COLLECTED DATA -

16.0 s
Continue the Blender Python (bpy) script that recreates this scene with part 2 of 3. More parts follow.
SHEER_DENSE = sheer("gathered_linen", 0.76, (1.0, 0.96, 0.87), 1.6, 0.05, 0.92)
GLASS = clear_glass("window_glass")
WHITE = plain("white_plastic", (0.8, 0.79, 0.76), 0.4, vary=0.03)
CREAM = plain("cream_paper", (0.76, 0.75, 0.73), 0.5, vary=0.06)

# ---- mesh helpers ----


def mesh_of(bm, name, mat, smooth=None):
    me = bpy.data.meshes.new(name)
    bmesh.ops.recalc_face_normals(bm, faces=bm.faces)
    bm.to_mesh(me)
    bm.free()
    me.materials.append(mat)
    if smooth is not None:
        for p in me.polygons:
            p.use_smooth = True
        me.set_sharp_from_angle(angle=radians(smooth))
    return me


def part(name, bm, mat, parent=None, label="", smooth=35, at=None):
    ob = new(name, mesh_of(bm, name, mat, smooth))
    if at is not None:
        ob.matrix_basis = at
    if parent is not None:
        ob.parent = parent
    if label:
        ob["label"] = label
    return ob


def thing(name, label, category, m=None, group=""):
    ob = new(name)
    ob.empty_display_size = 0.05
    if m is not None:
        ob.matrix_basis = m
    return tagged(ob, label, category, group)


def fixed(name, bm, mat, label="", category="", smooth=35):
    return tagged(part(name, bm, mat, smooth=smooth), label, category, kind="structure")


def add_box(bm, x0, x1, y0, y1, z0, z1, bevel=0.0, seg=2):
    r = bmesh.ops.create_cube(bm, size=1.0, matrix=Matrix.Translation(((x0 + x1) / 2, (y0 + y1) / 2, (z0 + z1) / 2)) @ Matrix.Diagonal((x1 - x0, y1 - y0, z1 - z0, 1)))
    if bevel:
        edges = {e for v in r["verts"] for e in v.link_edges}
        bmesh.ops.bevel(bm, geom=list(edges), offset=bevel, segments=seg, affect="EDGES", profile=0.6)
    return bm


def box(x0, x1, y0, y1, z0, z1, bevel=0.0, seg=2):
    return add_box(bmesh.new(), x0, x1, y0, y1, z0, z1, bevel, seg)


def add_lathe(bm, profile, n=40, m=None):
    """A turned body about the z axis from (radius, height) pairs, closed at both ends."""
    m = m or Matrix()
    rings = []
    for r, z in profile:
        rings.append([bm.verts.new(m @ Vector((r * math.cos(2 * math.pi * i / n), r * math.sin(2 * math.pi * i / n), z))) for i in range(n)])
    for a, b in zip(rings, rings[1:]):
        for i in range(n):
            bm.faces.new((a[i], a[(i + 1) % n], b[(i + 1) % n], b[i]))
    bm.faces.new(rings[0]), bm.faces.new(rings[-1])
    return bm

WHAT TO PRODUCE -
Which lines above contain the word "part"? Copy each of them.

COMPLETED TASK -
Continue the Blender Python (bpy) script that recreates this scene with part 2 of 3. More parts follow.
def part(name, bm, mat, parent=None, label="", smooth=35, at=None):
    return tagged(part(name, bm, mat, smooth=smooth), label, category, kind="structure")